La primera, separarse creativamente de sus antecesores y no vender solo los puntos álgidos de los 50, sino abarcar en sus colecciones el legado completo. El mito y la historia. Chiuri, desde el principio, no tuvo ningún problema en construir sus colecciones con gruesas telas de lanas, tradicionales del armario masculino, si las encontraba en el archivo, encajasen o no con lo que el mundo esperaba de Dior. La segunda y más importante, reinterpretar la posición que Dior ocupó en París cuando creó la maison que llevaba su nombre. Erigirse como una fuerza de cambio, pero ajustándola al que las mujeres necesitaban en su época. Es decir, repetir su patrón, sin reutilizar sus patrones.
Un taller artesanal
A pesar de que Dior acabó convirtiéndose en uno de los diseñadores más famosos de la historia, su ambición cuando presentó su proyecto al inversor Marcel Boussac era mucho más modesta. Originalmente, la propuesta que le hizo a Dior fue restaurar la maison Gaston, una antigua casa de Alta Costura que, de acuerdo con el propio modisto, “sufrió mucho a causa de las dificultades y restricciones de la guerra y tenía un ambiente anticuado del que hubiera sido imposible deshacerse”. Él la rechazó y su contraoferta fue la maison Christian Dior.
“De repente me oí diciéndole que lo que realmente quería hacer era crear una casa en la que todo fuera nuevo”, explicó en su autobiografía ’Christian Dior and I’. “Me atreví a describir la casa de mis sueños. Sería pequeña y apartada, con muy pocas salas de trabajo, pero en ellas se trabajaría según las más altas tradiciones de la costura. Los diseños, a pesar de su aparente sencillez, estarían de hecho elaborados y dirigidos a una clientela reducida de mujeres realmente a la moda. Por eso concebí mi casa como un taller artesanal, más que como una fábrica de ropa”.

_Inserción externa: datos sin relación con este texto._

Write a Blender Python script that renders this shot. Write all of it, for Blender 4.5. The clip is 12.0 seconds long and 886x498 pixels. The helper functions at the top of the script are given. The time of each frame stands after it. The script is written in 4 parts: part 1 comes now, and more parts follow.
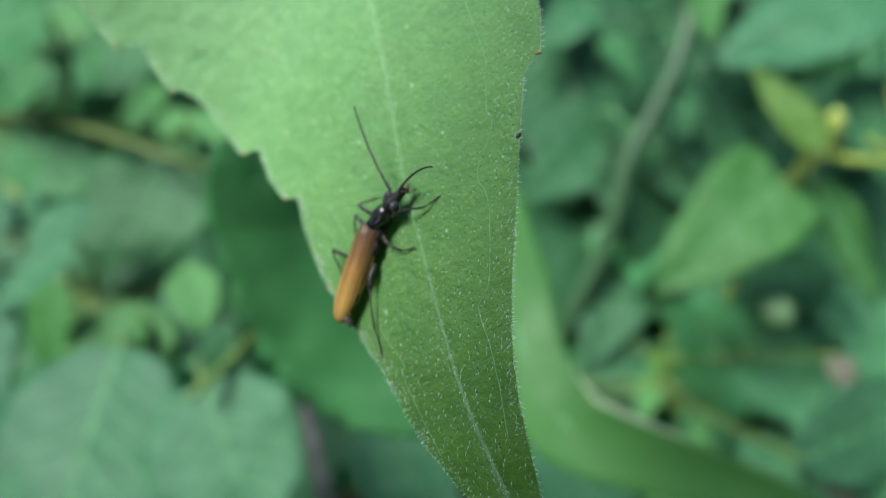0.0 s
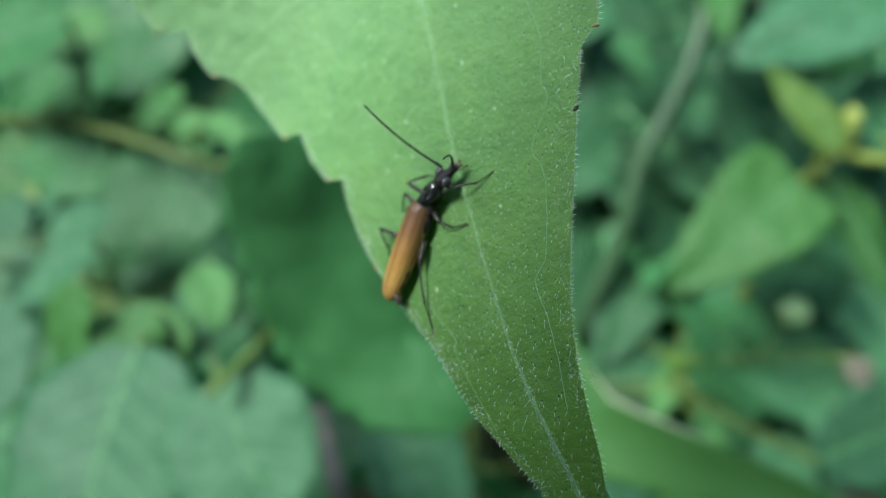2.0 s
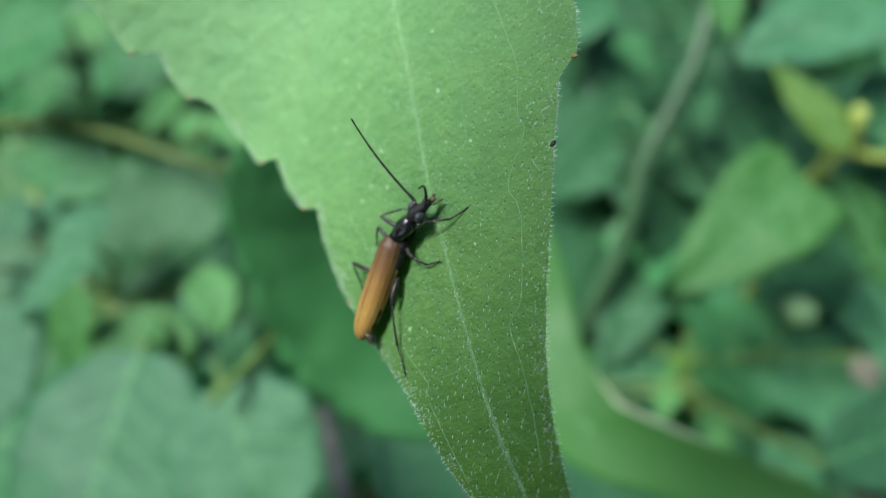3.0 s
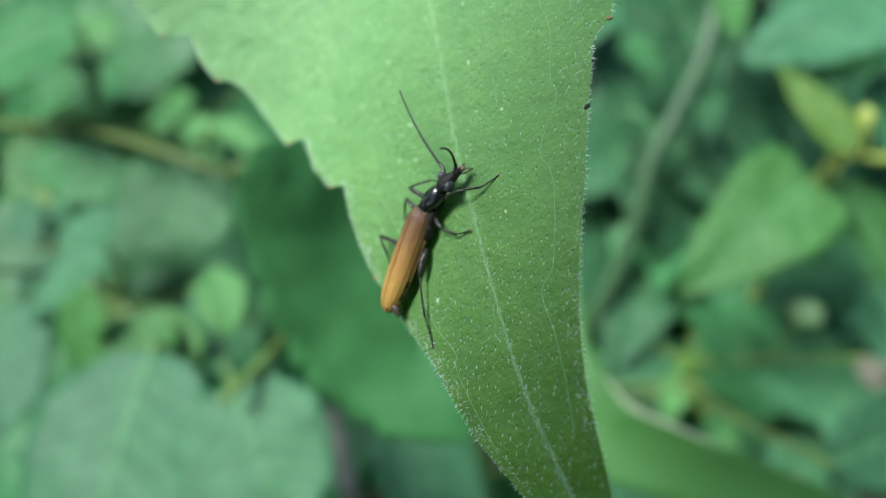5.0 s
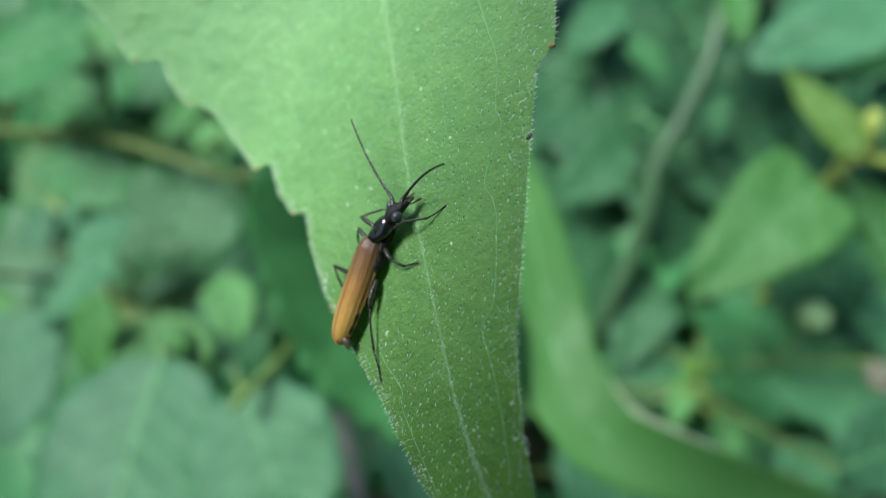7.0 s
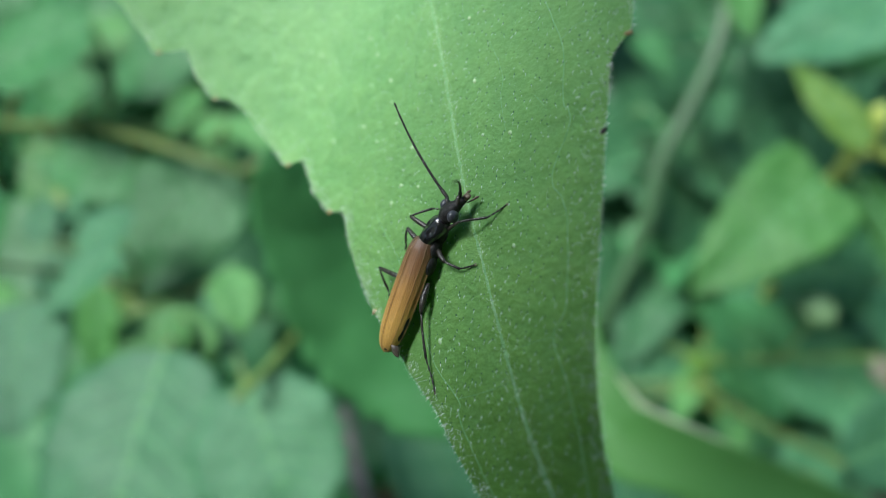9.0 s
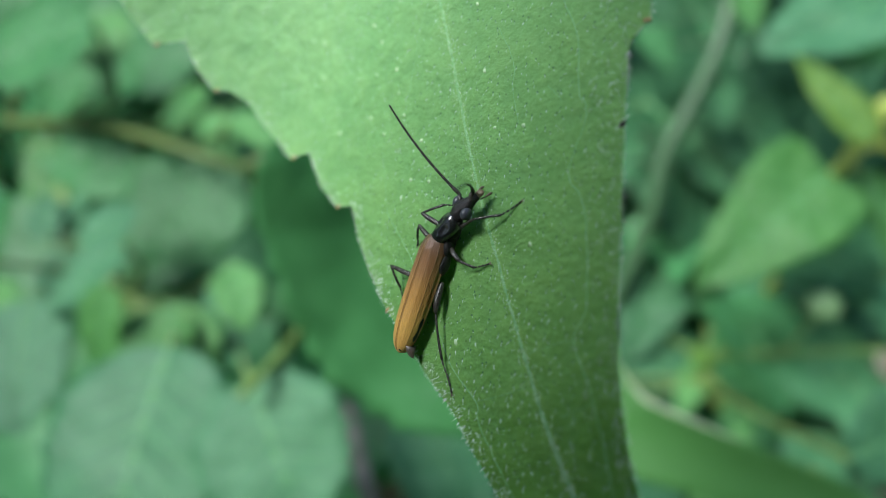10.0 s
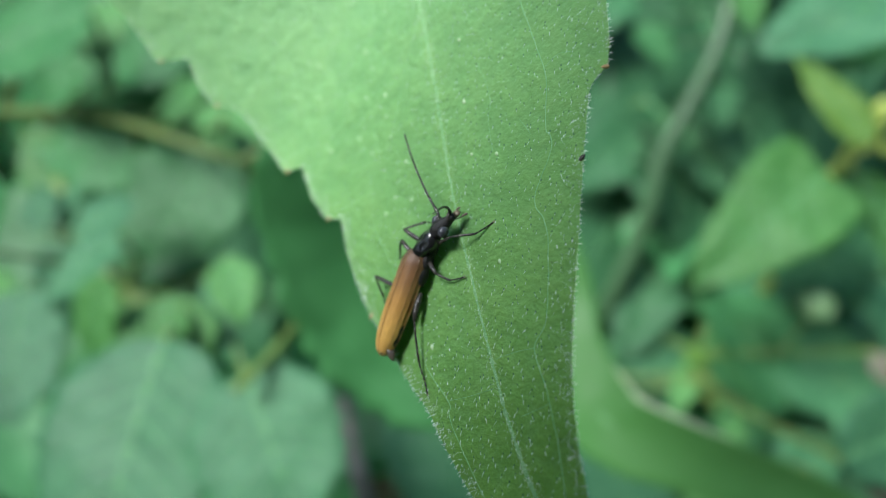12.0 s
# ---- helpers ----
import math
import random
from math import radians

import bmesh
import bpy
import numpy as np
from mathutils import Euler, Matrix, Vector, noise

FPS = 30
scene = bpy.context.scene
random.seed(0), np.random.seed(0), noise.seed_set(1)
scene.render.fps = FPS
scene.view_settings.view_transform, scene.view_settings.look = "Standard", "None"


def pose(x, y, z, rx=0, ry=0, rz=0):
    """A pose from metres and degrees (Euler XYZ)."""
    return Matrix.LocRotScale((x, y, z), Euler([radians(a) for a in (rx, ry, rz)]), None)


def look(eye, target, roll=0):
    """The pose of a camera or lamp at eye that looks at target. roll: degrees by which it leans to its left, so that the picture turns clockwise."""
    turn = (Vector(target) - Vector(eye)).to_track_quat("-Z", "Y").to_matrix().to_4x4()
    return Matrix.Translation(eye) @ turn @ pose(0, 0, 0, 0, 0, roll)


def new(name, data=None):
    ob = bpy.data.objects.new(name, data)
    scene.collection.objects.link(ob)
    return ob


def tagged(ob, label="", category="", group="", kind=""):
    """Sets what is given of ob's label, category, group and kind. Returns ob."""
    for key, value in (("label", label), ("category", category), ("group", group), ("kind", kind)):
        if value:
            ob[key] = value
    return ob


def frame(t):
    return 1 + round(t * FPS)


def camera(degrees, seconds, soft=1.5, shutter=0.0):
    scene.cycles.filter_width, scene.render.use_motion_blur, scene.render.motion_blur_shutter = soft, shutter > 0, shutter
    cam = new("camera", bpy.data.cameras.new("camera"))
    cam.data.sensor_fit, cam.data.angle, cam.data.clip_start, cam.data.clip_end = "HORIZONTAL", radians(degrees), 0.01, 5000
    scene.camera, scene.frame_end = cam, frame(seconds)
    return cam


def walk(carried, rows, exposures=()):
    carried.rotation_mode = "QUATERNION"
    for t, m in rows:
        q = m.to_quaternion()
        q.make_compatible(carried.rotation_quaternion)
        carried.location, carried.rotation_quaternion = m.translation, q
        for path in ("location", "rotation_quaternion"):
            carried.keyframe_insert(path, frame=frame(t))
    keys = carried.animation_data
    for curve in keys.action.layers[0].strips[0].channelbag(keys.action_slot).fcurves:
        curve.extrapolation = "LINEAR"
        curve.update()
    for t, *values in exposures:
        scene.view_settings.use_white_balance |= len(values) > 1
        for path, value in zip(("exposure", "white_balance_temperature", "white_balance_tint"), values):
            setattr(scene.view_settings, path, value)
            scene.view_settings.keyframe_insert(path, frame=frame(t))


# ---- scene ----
# A slender beetle on a hairy leaf, with blurred woodland plants behind. Lengths of the leaf and the beetle are in mm.
MM = 0.001
cam = camera(68.0, 12.0, soft=0.55)
cam.data.dof.use_dof = True
cam.data.dof.focus_distance = 0.0337
cam.data.dof.aperture_fstop = 22
CAMERA = [
    (0, 0.00000, -0.00000, 0.55000, 45.00, -0.01, -0.00),
    (0.5, 0.00007, -0.00077, 0.54975, 45.13, 0.03, 0.35),
    (1, -0.00062, -0.00171, 0.55026, 45.17, 0.13, 0.52),
    (1.5, -0.00093, -0.00065, 0.54974, 45.06, 0.47, 0.68),
    (2, -0.00088, -0.00064, 0.54996, 45.09, 0.67, 0.66),
    (2.5, -0.00098, 0.00070, 0.54976, 44.98, 0.90, 0.54),
    (3, -0.00103, 0.00116, 0.54998, 44.91, 1.09, 0.61),
    (3.2, -0.00113, 0.00108, 0.55005, 44.92, 1.10, 0.63),
    (4.8, -0.00224, 0.00076, 0.55064, 45.02, 1.25, 0.79),
    (5, -0.00246, 0.00075, 0.55073, 45.03, 1.27, 0.81),
    (5.5, -0.00275, 0.00168, 0.55070, 44.92, 1.52, 0.85),
    (6, -0.00289, 0.00281, 0.55052, 45.08, 1.68, 0.99),
    (6.5, -0.00255, 0.00153, 0.55218, 45.06, 1.40, 0.96),
    (7, -0.00237, 0.00092, 0.55252, 45.10, 1.84, 1.12),
    (7.2, -0.00232, 0.00083, 0.55234, 45.08, 1.85, 1.15),
    (8.8, -0.00259, 0.00037, 0.55155, 44.87, 1.91, 1.40),
    (9, -0.00272, 0.00033, 0.55150, 44.85, 1.91, 1.43),
    (9.5, -0.00290, -0.00028, 0.55148, 44.57, 1.91, 1.28),
    (10, -0.00305, 0.00068, 0.55103, 44.49, 2.22, 1.37),
    (10.5, -0.00267, 0.00160, 0.55001, 44.16, 2.15, 1.33),
    (11, -0.00282, 0.00162, 0.54995, 43.97, 2.12, 1.33),
    (11.5, -0.00291, 0.00133, 0.55077, 43.93, 1.69, 1.69),
    (12, -0.00314, 0.00110, 0.55148, 44.01, 1.50, 1.70),
]
walk(cam, [(t, pose(x, y, z, rx, ry, rz)) for t, x, y, z, rx, ry, rz in CAMERA], exposures=[(0.0, 1.18), (3.0, 1.18), (5.0, 1.35), (6.0, 1.22), (7.0, 1.24), (9.0, 1.3), (10.5, 1.3), (12.0, 1.33)])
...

Lo que sus clientas necesitaban después de la guerra era algo nuevo, evasión. Pero en 2016, cuando Chiuri asumió el mando de la maison, la situación era muy distinta: las mujeres no podían, ni querían, mirar hacia otro lado. Además, por si esto fuese poco, apenas meses después de la llegada de la diseñadora, en 2017, el movimiento Me Too serviría de catalizador para recoger las inquietudes que sobrevolaban la sociedad en cuanto a la posición a la que se había forzado la figura de la mujer, dando comienzo a lo que muchos teóricos ya definen como la cuarta ola feminista. Un contexto en el que no sorprende que el público femenino no necesitase que una de las pocas diseñadoras en una posición de poder creativo en París –nada ha cambiado en casi una década– les sugiriera ponerse un corsé. De ahí que la estrategia de Maria Grazia Chiuri fuese otra muy diferente: les sugirió que se pusieran una camiseta.
‘We should all be feminists’
Para sus primeras colecciones, Gianfranco Ferré, John Galliano y Raf Simons atacaron directamente la chaqueta Bar. El primero la reeditó prácticamente idéntica; el segundo la rehízo en lana y la combinó con una minifalda de cocodrilo, mientras que el tercero la combinó con unos pantalones cigarrillo negros de seda. Chiuri también hizo su versión, mucho más ligera y sobre una falda de tul, pero la pieza que pasó a la historia de su primera colección de prèt-â-porter fue una simple camiseta blanca de algodón estampada con el eslogan “We should all be feminists”, sacado del libro homónimo de la autora nigeriana Chimamanda Ngozi Adichie.